Hace poco leí un artículo muy interesante sobre Espiritualidad (aquí) Siendo un estudiante de la Antroposofía ya desde hace bastantes años, no podía evitar ir encajando los conceptos del artículo en mi propio esquema «particular» del Ser Humano y del Mundo. De forma que me decía… esto pertenece a la esfera del Cuerpo Etérico o Vital, …esto pertenece a la esfera de lo Físico y lo orgánico… esta parte está incompleta sin la gnoseología de Goethe… en fin, que a la vez que leía iba traduciendo a mi propia jerga los conceptos que el autor expone en su artículo.
El mismo ejercicio, pero en modo inverso, he puesto en práctica cuando intentaba explicar en ámbitos no antroposóficos conceptos relacionados con el Mundo y el Ser Humano desde un punto de vista Espiritual. La conversación con el interlocutor va modulando las expresiones hasta encontrar las adecuadas a lo que la esencia de, por decir, Cuerpo Etérico, significa para mí.
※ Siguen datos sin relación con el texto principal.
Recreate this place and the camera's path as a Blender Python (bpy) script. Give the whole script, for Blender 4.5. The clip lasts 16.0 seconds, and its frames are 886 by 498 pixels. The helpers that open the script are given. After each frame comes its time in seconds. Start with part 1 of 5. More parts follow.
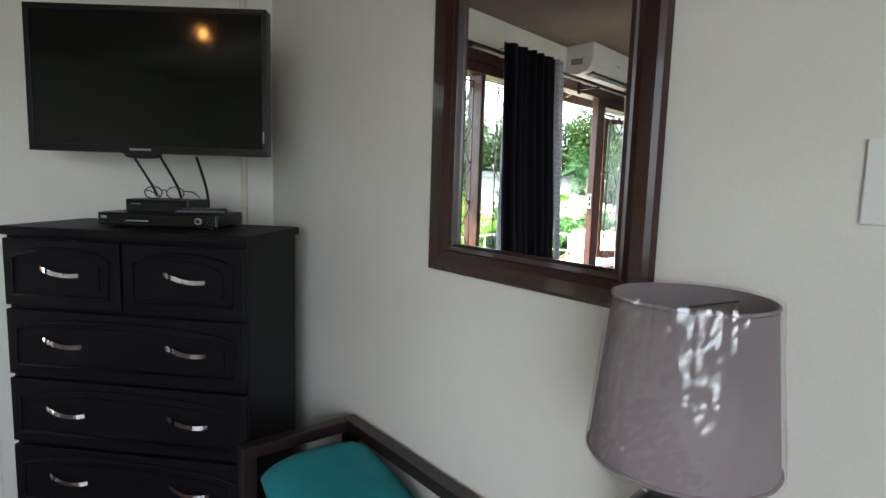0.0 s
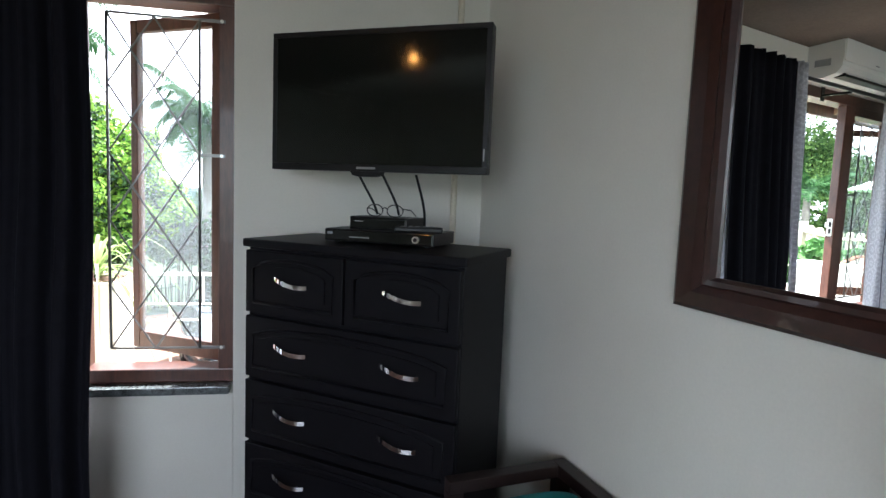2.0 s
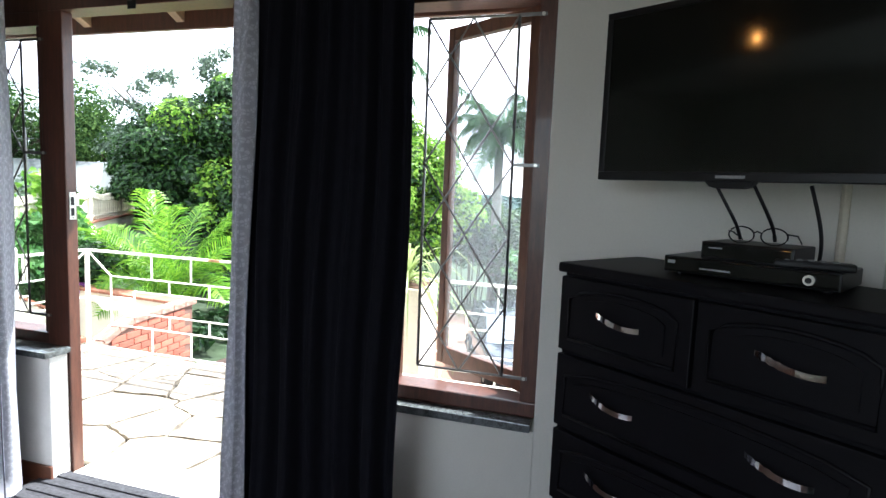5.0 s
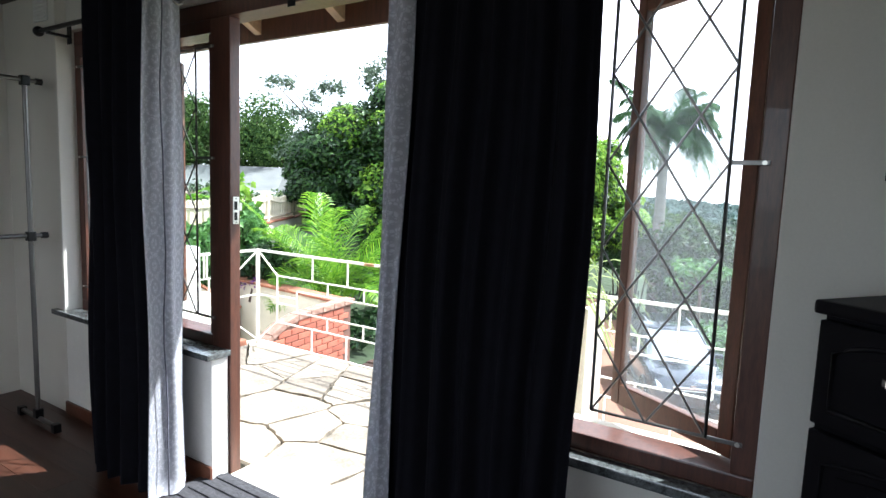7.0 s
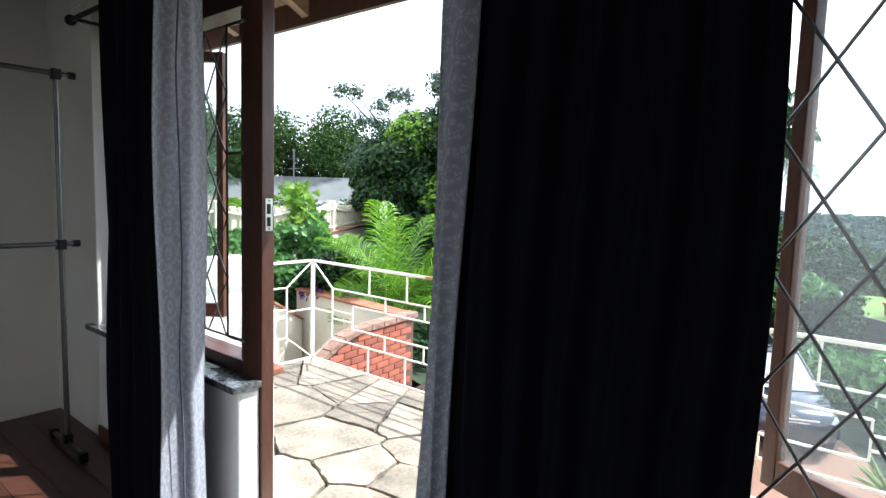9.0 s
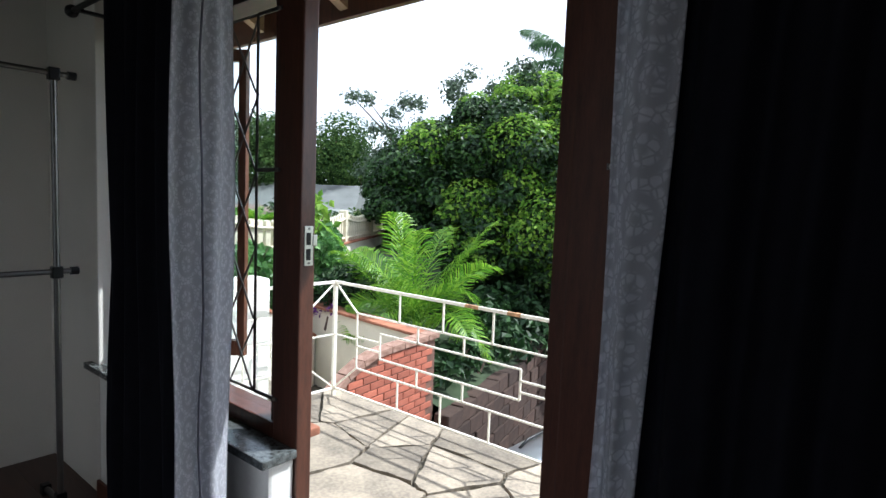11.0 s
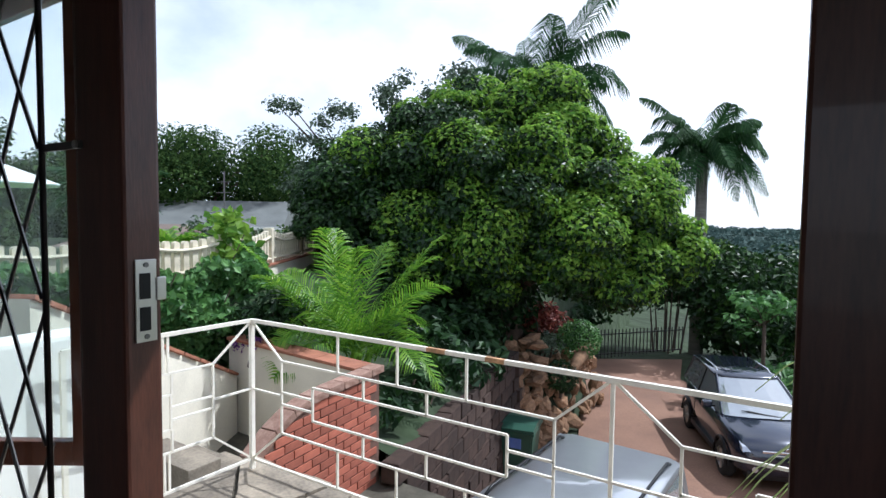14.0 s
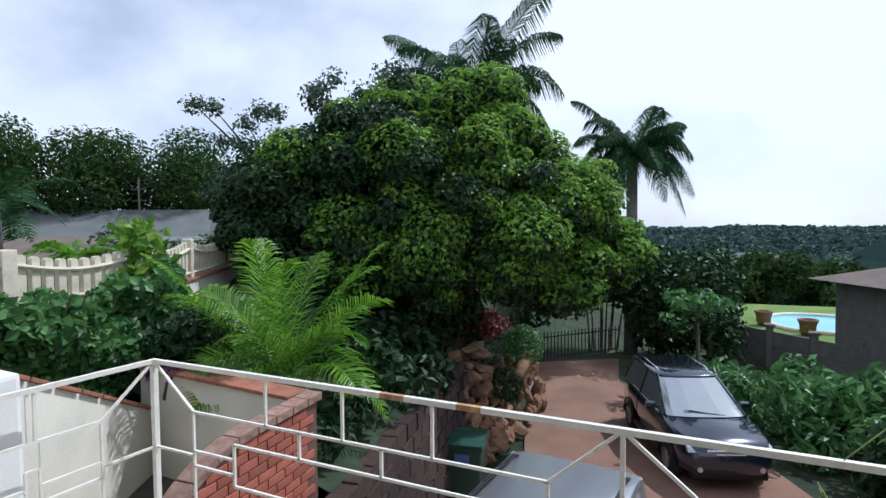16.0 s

Y es que la Antroposofía ha supuesto en mi vida, el marco de referencia con el que fundamentar mi conocimiento y la motivación para mis acciones.
Pero si esto fuera el único elemento que latiera en mi corazón, entonces correría un doble peligro: por una parte intentar imponer que todos piensen como yo y utilicen mi jerga, o por otra parte, aislarme en mi mundo «bueno e ideal» perdiendo interés por los demás y por sus aspiraciones.
Y es que las verdades antroposóficas no son tales verdades si al corazón le falta lo más importante… el amor. Amor como lo caracterizó San Pablo en la primera carta a los Corintios (cap. XIII). Amor que se interesa por el otro, de forma integral, y que se posiciona en el mundo, buscando relaciones con los otros. Y es que las verdades antroposóficas son sólo verdades cuando están enraizadas en lo vivo. Esto es lo que he descubierto leyendo las cartas octava y novena que Rudolf Steiner escribió a los miembros el 9 y el 16 de marzo de 1924.